§ Prompt
Please retype the data in full and exactly; the pictures are not part of the copy.

§ Given data
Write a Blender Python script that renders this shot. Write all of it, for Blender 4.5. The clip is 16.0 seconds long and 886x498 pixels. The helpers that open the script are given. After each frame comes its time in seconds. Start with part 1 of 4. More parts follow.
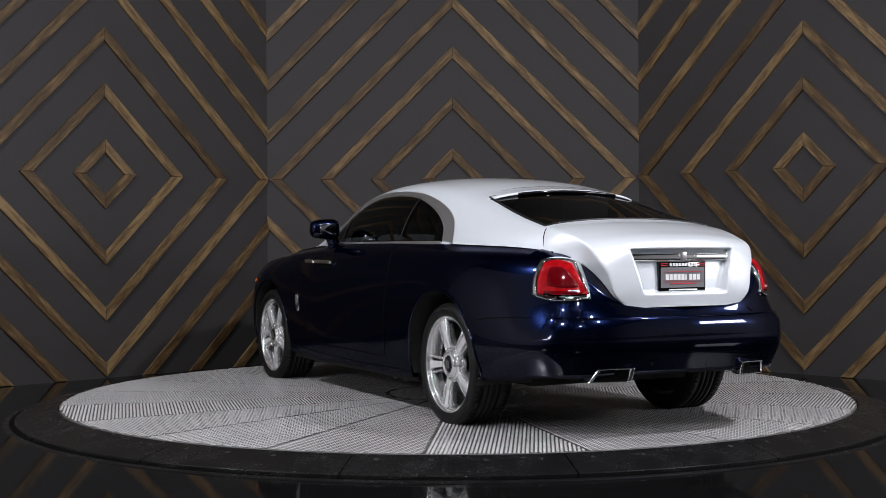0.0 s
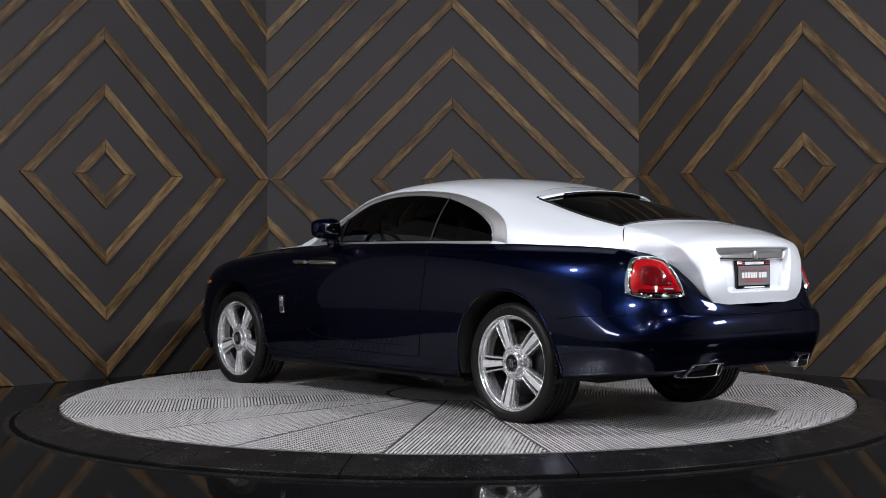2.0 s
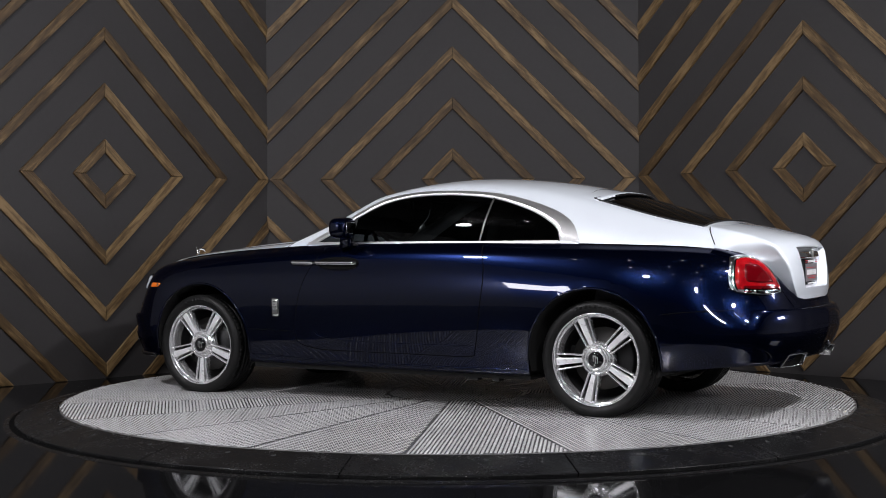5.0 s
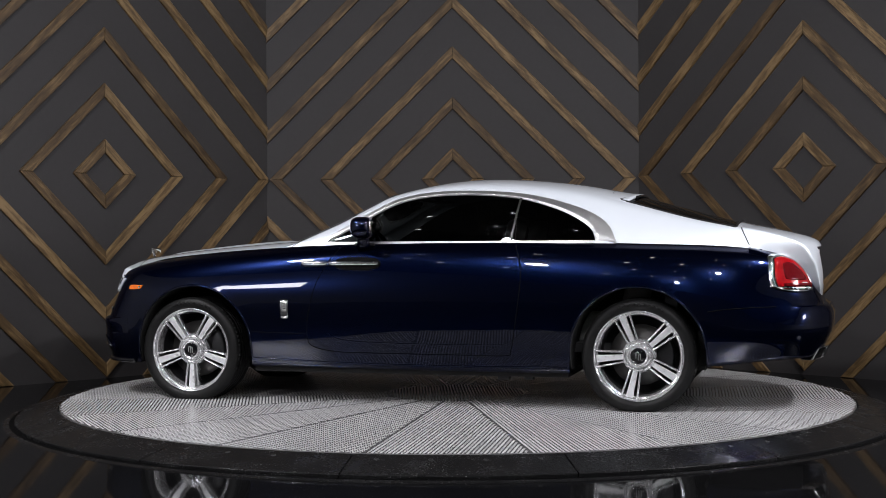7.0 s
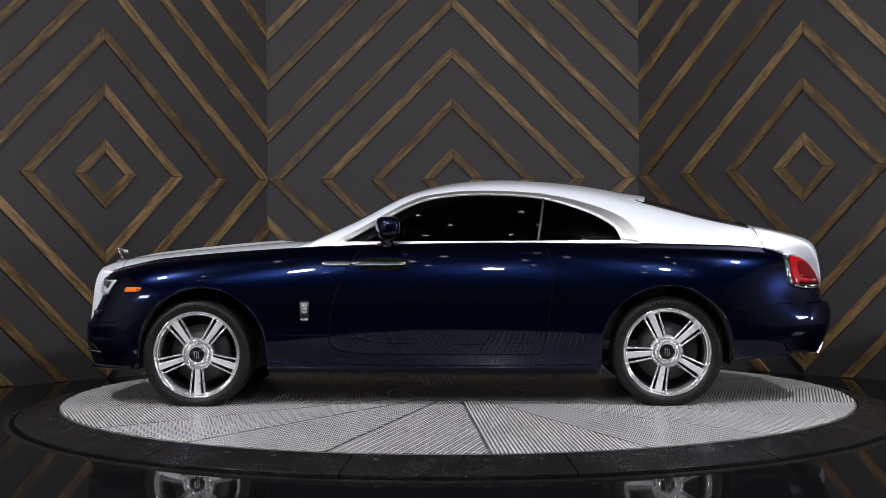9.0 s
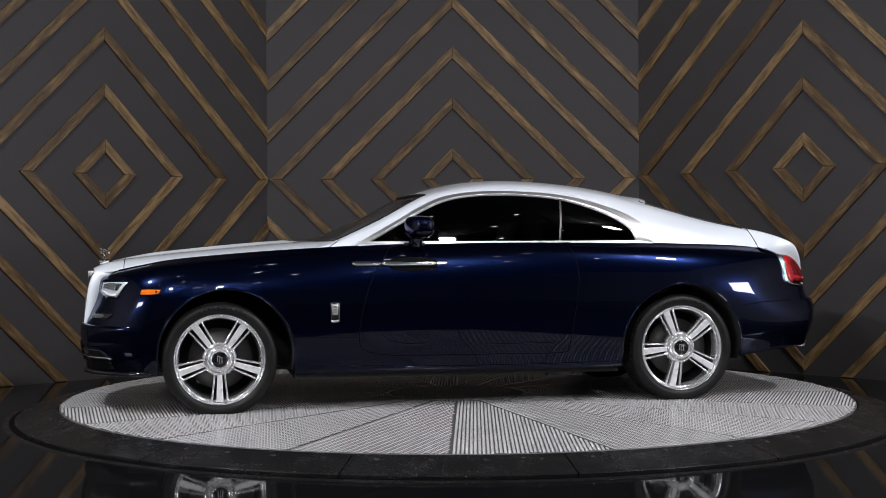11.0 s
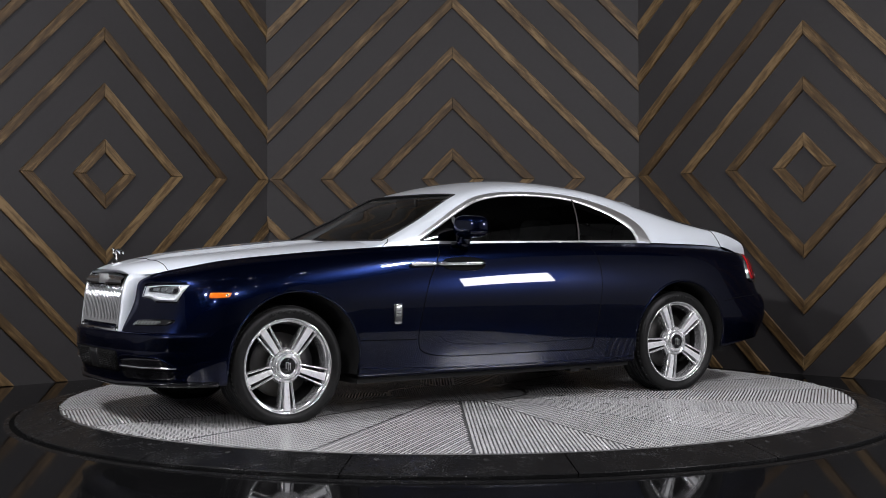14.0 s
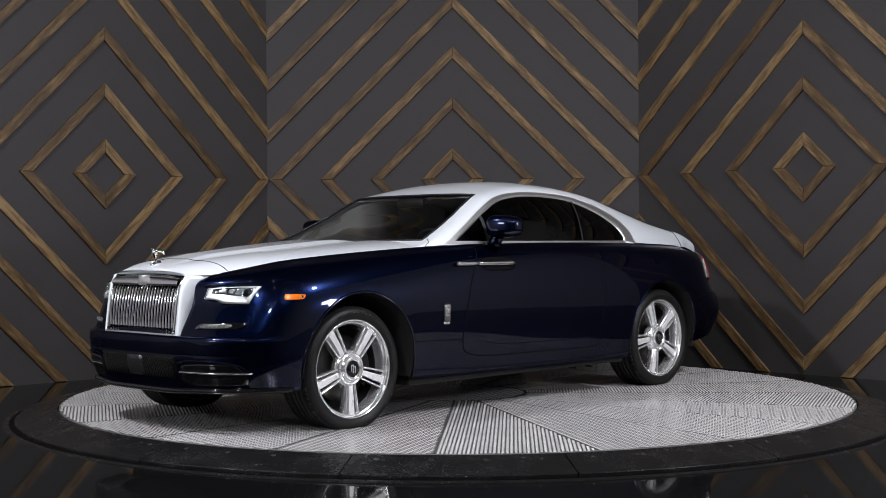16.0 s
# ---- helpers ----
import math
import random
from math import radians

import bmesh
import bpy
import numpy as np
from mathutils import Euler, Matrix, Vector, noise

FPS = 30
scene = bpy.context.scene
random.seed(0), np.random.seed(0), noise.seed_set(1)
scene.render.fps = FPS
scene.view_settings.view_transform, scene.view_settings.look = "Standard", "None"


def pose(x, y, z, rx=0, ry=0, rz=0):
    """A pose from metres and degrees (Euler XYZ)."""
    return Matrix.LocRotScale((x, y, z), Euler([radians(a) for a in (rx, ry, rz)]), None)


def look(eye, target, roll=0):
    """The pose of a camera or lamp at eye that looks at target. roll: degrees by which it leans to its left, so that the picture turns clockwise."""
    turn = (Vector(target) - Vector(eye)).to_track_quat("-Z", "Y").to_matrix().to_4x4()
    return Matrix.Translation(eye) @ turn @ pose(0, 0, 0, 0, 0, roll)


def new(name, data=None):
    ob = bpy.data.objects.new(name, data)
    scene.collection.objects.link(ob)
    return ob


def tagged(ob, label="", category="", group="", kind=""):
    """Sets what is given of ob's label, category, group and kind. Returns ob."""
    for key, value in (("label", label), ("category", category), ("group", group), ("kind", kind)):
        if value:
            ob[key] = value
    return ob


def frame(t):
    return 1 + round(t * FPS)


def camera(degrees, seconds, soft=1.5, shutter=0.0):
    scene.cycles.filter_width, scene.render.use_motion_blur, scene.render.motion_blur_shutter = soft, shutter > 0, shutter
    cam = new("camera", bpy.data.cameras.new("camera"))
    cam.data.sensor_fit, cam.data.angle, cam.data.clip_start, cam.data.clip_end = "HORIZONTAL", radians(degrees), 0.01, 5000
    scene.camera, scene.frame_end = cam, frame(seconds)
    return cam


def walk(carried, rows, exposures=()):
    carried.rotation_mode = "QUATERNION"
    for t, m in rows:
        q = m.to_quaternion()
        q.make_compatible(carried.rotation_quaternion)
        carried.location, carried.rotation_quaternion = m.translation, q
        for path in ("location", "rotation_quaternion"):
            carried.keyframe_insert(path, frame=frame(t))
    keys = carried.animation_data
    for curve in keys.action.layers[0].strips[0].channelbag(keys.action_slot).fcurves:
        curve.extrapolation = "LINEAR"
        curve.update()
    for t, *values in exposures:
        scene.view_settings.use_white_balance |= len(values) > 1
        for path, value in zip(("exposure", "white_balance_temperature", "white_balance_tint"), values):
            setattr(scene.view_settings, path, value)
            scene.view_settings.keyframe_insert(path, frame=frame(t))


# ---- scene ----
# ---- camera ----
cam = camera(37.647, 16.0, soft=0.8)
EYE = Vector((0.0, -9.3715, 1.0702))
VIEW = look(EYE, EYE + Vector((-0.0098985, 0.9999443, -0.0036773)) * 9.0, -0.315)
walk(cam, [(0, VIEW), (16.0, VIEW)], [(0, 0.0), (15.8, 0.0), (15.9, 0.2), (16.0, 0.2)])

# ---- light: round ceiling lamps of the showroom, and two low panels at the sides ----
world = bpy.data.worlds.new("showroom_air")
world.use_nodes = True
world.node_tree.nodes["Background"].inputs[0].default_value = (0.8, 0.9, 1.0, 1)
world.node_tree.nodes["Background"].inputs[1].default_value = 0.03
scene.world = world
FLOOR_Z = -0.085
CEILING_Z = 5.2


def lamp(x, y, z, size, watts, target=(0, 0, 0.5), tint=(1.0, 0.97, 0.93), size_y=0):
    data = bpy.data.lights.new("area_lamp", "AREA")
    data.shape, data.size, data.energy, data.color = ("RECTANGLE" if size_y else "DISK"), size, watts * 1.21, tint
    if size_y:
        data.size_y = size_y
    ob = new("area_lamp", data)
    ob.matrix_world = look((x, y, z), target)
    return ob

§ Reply
Write a Blender Python script that renders this shot. Write all of it, for Blender 4.5. The clip is 16.0 seconds long and 886x498 pixels. The helpers that open the script are given. After each frame comes its time in seconds. Start with part 1 of 4. More parts follow.
0.0 s
2.0 s
5.0 s
7.0 s
9.0 s
11.0 s
14.0 s
16.0 s
# ---- helpers ----
import math
import random
from math import radians

import bmesh
import bpy
import numpy as np
from mathutils import Euler, Matrix, Vector, noise

FPS = 30
scene = bpy.context.scene
random.seed(0), np.random.seed(0), noise.seed_set(1)
scene.render.fps = FPS
scene.view_settings.view_transform, scene.view_settings.look = "Standard", "None"


def pose(x, y, z, rx=0, ry=0, rz=0):
    """A pose from metres and degrees (Euler XYZ)."""
    return Matrix.LocRotScale((x, y, z), Euler([radians(a) for a in (rx, ry, rz)]), None)


def look(eye, target, roll=0):
    """The pose of a camera or lamp at eye that looks at target. roll: degrees by which it leans to its left, so that the picture turns clockwise."""
    turn = (Vector(target) - Vector(eye)).to_track_quat("-Z", "Y").to_matrix().to_4x4()
    return Matrix.Translation(eye) @ turn @ pose(0, 0, 0, 0, 0, roll)


def new(name, data=None):
    ob = bpy.data.objects.new(name, data)
    scene.collection.objects.link(ob)
    return ob


def tagged(ob, label="", category="", group="", kind=""):
    """Sets what is given of ob's label, category, group and kind. Returns ob."""
    for key, value in (("label", label), ("category", category), ("group", group), ("kind", kind)):
        if value:
            ob[key] = value
    return ob


def frame(t):
    return 1 + round(t * FPS)


def camera(degrees, seconds, soft=1.5, shutter=0.0):
    scene.cycles.filter_width, scene.render.use_motion_blur, scene.render.motion_blur_shutter = soft, shutter > 0, shutter
    cam = new("camera", bpy.data.cameras.new("camera"))
    cam.data.sensor_fit, cam.data.angle, cam.data.clip_start, cam.data.clip_end = "HORIZONTAL", radians(degrees), 0.01, 5000
    scene.camera, scene.frame_end = cam, frame(seconds)
    return cam


def walk(carried, rows, exposures=()):
    carried.rotation_mode = "QUATERNION"
    for t, m in rows:
        q = m.to_quaternion()
        q.make_compatible(carried.rotation_quaternion)
        carried.location, carried.rotation_quaternion = m.translation, q
        for path in ("location", "rotation_quaternion"):
            carried.keyframe_insert(path, frame=frame(t))
    keys = carried.animation_data
    for curve in keys.action.layers[0].strips[0].channelbag(keys.action_slot).fcurves:
        curve.extrapolation = "LINEAR"
        curve.update()
    for t, *values in exposures:
        scene.view_settings.use_white_balance |= len(values) > 1
        for path, value in zip(("exposure", "white_balance_temperature", "white_balance_tint"), values):
            setattr(scene.view_settings, path, value)
            scene.view_settings.keyframe_insert(path, frame=frame(t))


# ---- scene ----
# ---- camera ----
cam = camera(37.647, 16.0, soft=0.8)
EYE = Vector((0.0, -9.3715, 1.0702))
VIEW = look(EYE, EYE + Vector((-0.0098985, 0.9999443, -0.0036773)) * 9.0, -0.315)
walk(cam, [(0, VIEW), (16.0, VIEW)], [(0, 0.0), (15.8, 0.0), (15.9, 0.2), (16.0, 0.2)])

# ---- light: round ceiling lamps of the showroom, and two low panels at the sides ----
world = bpy.data.worlds.new("showroom_air")
world.use_nodes = True
world.node_tree.nodes["Background"].inputs[0].default_value = (0.8, 0.9, 1.0, 1)
world.node_tree.nodes["Background"].inputs[1].default_value = 0.03
scene.world = world
FLOOR_Z = -0.085
CEILING_Z = 5.2


def lamp(x, y, z, size, watts, target=(0, 0, 0.5), tint=(1.0, 0.97, 0.93), size_y=0):
    data = bpy.data.lights.new("area_lamp", "AREA")
    data.shape, data.size, data.energy, data.color = ("RECTANGLE" if size_y else "DISK"), size, watts * 1.21, tint
    if size_y:
        data.size_y = size_y
    ob = new("area_lamp", data)
    ob.matrix_world = look((x, y, z), target)
    return ob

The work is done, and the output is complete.